* [Exercise prompt]: Work through the data line by line, gathering every line that has the word "with".

* [Collected material]:
☆ ☆ ☆ ☆

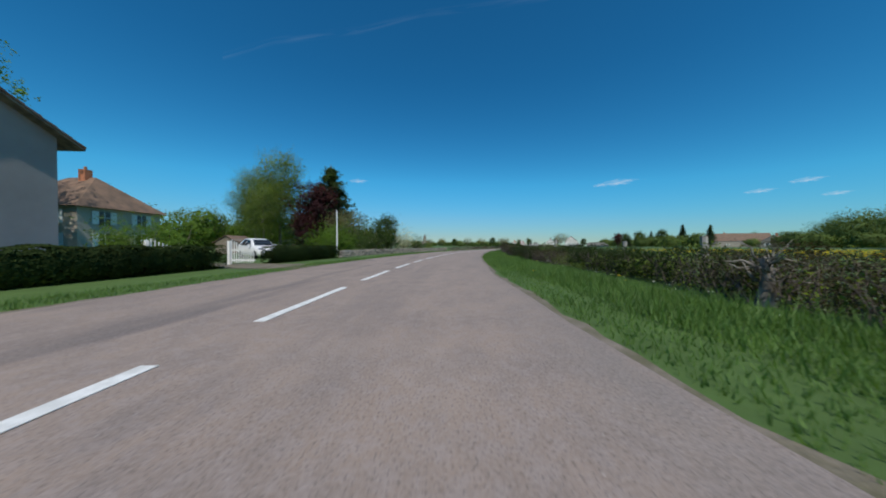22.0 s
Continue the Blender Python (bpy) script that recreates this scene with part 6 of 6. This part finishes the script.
def cloud_material():
    m = bpy.data.materials.new("cloud")
    m.use_nodes = True
    nt = m.node_tree
    nt.nodes.clear()
    out, mix = nt.nodes.new("ShaderNodeOutputMaterial"), nt.nodes.new("ShaderNodeMixShader")
    clear, lit = nt.nodes.new("ShaderNodeBsdfTransparent"), nt.nodes.new("ShaderNodeEmission")
    lit.inputs["Color"].default_value, lit.inputs["Strength"].default_value = (0.62, 0.76, 0.9, 1), 0.85
    co, nz, mr = nt.nodes.new("ShaderNodeTexCoord"), nt.nodes.new("ShaderNodeTexNoise"), nt.nodes.new("ShaderNodeMapRange")
    sep = nt.nodes.new("ShaderNodeVectorMath")
    sep.operation = "LENGTH"
    nt.links.new(co.outputs["Object"], sep.inputs[0])
    nz.inputs["Scale"].default_value, nz.inputs["Detail"].default_value = 2.4, 7
    nt.links.new(co.outputs["Object"], nz.inputs["Vector"])
    sub = nt.nodes.new("ShaderNodeMath")
    sub.operation = "MULTIPLY_ADD"
    sub.inputs[1].default_value, sub.inputs[2].default_value = -0.42, 0.0
    nt.links.new(sep.outputs["Value"], sub.inputs[0])
    add = nt.nodes.new("ShaderNodeMath")
    add.operation = "ADD"
    nt.links.new(nz.outputs["Fac"], add.inputs[0])
    nt.links.new(sub.outputs[0], add.inputs[1])
    mr.inputs["From Min"].default_value, mr.inputs["From Max"].default_value, mr.inputs["To Max"].default_value = 0.22, 0.68, 0.8
    nt.links.new(add.outputs[0], mr.inputs["Value"])
    nt.links.new(mr.outputs["Result"], mix.inputs["Fac"])
    nt.links.new(clear.outputs[0], mix.inputs[1])
    nt.links.new(lit.outputs[0], mix.inputs[2])
    nt.links.new(mix.outputs[0], out.inputs["Surface"])
    return m


M["cloud"] = cloud_material()


def cloud(turn, up, wide, tall, name="cloud", lean=0.0):
    bm = bmesh.new()
    bmesh.ops.create_circle(bm, cap_ends=True, segments=32, radius=1.0)
    far = 3400
    p = sky_point(turn, up, far)
    ob = part(name, bm, M["cloud"], None)
    m = look(p, on(400, 0, 0), lean)
    ob.matrix_basis = m @ Matrix.Diagonal((far * math.tan(radians(wide)) / 2, far * math.tan(radians(tall)) / 2, 1, 1))
    ob.visible_shadow = False
    return tagged(ob, "thin white cloud low over the horizon", "cloud", kind="structure")


for _a, _e, _w, _t in ((34.3, 10.5, 7.5, 1.7), (31.5, 10.3, 2.4, 0.7), (-12.6, 12, 4.5, 1.2), (50.4, 7.2, 4, 0.9), (54.2, 8, 4, 1.0), (56.3, 6.1, 3, 0.8), (63.4, 6.9, 6, 1.6), (70.3, 6.4, 5, 1.5), (80.9, 7.0, 9, 4.0), (86.7, 7.0, 7, 3.0)):
    cloud(_a, _e, _w, _t)


def trail_material():
    """Old vapour trail: faint ice streaks, broken up by noise along its length."""
    m = bpy.data.materials.new("vapour")
    m.use_nodes = True
    nt = m.node_tree
    nt.nodes.clear()
    out, mix = nt.nodes.new("ShaderNodeOutputMaterial"), nt.nodes.new("ShaderNodeMixShader")
    clear, lit = nt.nodes.new("ShaderNodeBsdfTransparent"), nt.nodes.new("ShaderNodeEmission")
    lit.inputs["Color"].default_value, lit.inputs["Strength"].default_value = (0.62, 0.78, 0.92, 1), 0.8
    uv, sep = nt.nodes.new("ShaderNodeUVMap"), nt.nodes.new("ShaderNodeSeparateXYZ")
    uv.uv_map = "UVMap"
    nt.links.new(uv.outputs[0], sep.inputs[0])
    nz, mr, edge, mul = (nt.nodes.new("ShaderNode" + k) for k in ("TexNoise", "MapRange", "MapRange", "Math"))
    nz.inputs["Scale"].default_value, nz.inputs["Detail"].default_value = 1.1, 5
    nt.links.new(uv.outputs[0], nz.inputs["Vector"])
    mr.inputs["From Min"].default_value, mr.inputs["From Max"].default_value, mr.inputs["To Max"].default_value = 0.44, 0.75, 0.06
    nt.links.new(nz.outputs["Fac"], mr.inputs["Value"])
    away = nt.nodes.new("ShaderNodeMath")
    away.operation = "ABSOLUTE"
    nt.links.new(sep.outputs["Y"], away.inputs[0])
    edge.inputs["From Min"].default_value, edge.inputs["From Max"].default_value = 1.0, 0.0
    nt.links.new(away.outputs[0], edge.inputs["Value"])
    mul.operation = "MULTIPLY"
    nt.links.new(mr.outputs["Result"], mul.inputs[0])
    nt.links.new(edge.outputs["Result"], mul.inputs[1])
    nt.links.new(mul.outputs[0], mix.inputs["Fac"])
    nt.links.new(clear.outputs[0], mix.inputs[1])
    nt.links.new(lit.outputs[0], mix.inputs[2])
    nt.links.new(mix.outputs[0], out.inputs["Surface"])
    return m


# one long trail arching over the road
_arc = ((-33, 27), (-26, 30.9), (-17.7, 33.6), (-12, 35), (0.6, 38), (12, 38.7), (22.5, 38.3), (34.4, 37.9), (45.6, 35.9), (57.5, 32), (72.6, 24.5), (79, 19.7), (85, 14.8))
_me = mesh_of("vapour_trail", [sky_point(a, e + g * 0.6, 3400) for a, e in _arc for g in (-1, 0, 1)],
              [(3 * i + k, 3 * i + k + 1, 3 * i + k + 4, 3 * i + k + 3) for i in range(len(_arc) - 1) for k in (0, 1)], trail_material())
_uv = _me.uv_layers.new(name="UVMap")
for _lp in _me.loops:
    _uv.data[_lp.index].uv = (_lp.vertex_index // 3 * 0.9, _lp.vertex_index % 3 - 1)
_o = tagged(new("vapour_trail", _me), "faint white vapour trail arching across the sky", "vapour trail", kind="structure")
_o.visible_shadow = False

# ---- rocks and a stump at the bend ----
_rk = random.Random(31)
_heap = thing("rock_heap", at(536.6, 9.5), "heap of grey field stones beside the hedge", "rocks")
for _k in range(12):
    _bm = bmesh.new()
    bmesh.ops.create_icosphere(_bm, subdivisions=2, radius=_rk.uniform(0.14, 0.3))
    for _v in _bm.verts:
        _v.co = Vector((_v.co.x * 1.25, _v.co.y, _v.co.z * 0.7)) * (1 + _rk.uniform(-0.14, 0.14))
    part("rock", _bm, M["stone"], _heap, "", pose(_rk.uniform(-0.8, 0.8), _rk.uniform(-0.6, 0.6), 0.12 + 0.2 * (_k // 5), 0, 0, _rk.uniform(0, 360)))


def gnarled_stump(s, u, tall, seed):
    """A dead hedge trunk with a few broken, twisted limbs."""
    r = random.Random(seed)
    ob = thing("tree_stump", at(s, u, 0, r.uniform(0, 360)), "dead pale stump with twisted broken limbs", "stump", "dead stumps in the hedge")
    V, F = [], []
    tube(V, F, [Vector((0, 0, -0.1)), Vector((0.03, 0, 0.25 * tall)), Vector((0.06, 0.04, 0.5 * tall)), Vector((0.02, 0.1, 0.7 * tall))], [0.15, 0.1, 0.08, 0.05], 9)
    piece("trunk", mesh_of("trunk", V, F, M["pale_bark"], True), ob)
    for k in range(14):
        V, F = [], []
        z = r.uniform(0.2, 0.65) * tall
        p, d = [Vector((0.03, 0.04, z))], Vector((r.uniform(-1, 1), r.uniform(-1, 1), r.uniform(0.3, 1.3))).normalized()
        for j in range(5):
            d = (d + Vector((r.gauss(0, 0.4), r.gauss(0, 0.4), r.gauss(0.05, 0.3)))).normalized()
            p.append(p[-1] + d * 0.13 * tall)
        w = r.uniform(0.014, 0.034)
        tube(V, F, p, [w, w * 0.9, w * 0.75, w * 0.6, w * 0.4, w * 0.15], 6)
        piece("limb", mesh_of("limb", V, F, M["pale_bark"], True), ob)
    return ob


for _s, _u, _h, _k in ((537.0, 8.9, 1.5, 1), (559.2, 7.8, 1.15, 2), (548.5, 8.0, 0.95, 3), (528.5, 8.2, 1.0, 4)):
    gnarled_stump(_s, _u, _h, _k)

☆ ☆ ☆ ☆

* [Exercise response]:
Continue the Blender Python (bpy) script that recreates this scene with part 6 of 6. This part finishes the script.
    """A dead hedge trunk with a few broken, twisted limbs."""
    ob = thing("tree_stump", at(s, u, 0, r.uniform(0, 360)), "dead pale stump with twisted broken limbs", "stump", "dead stumps in the hedge")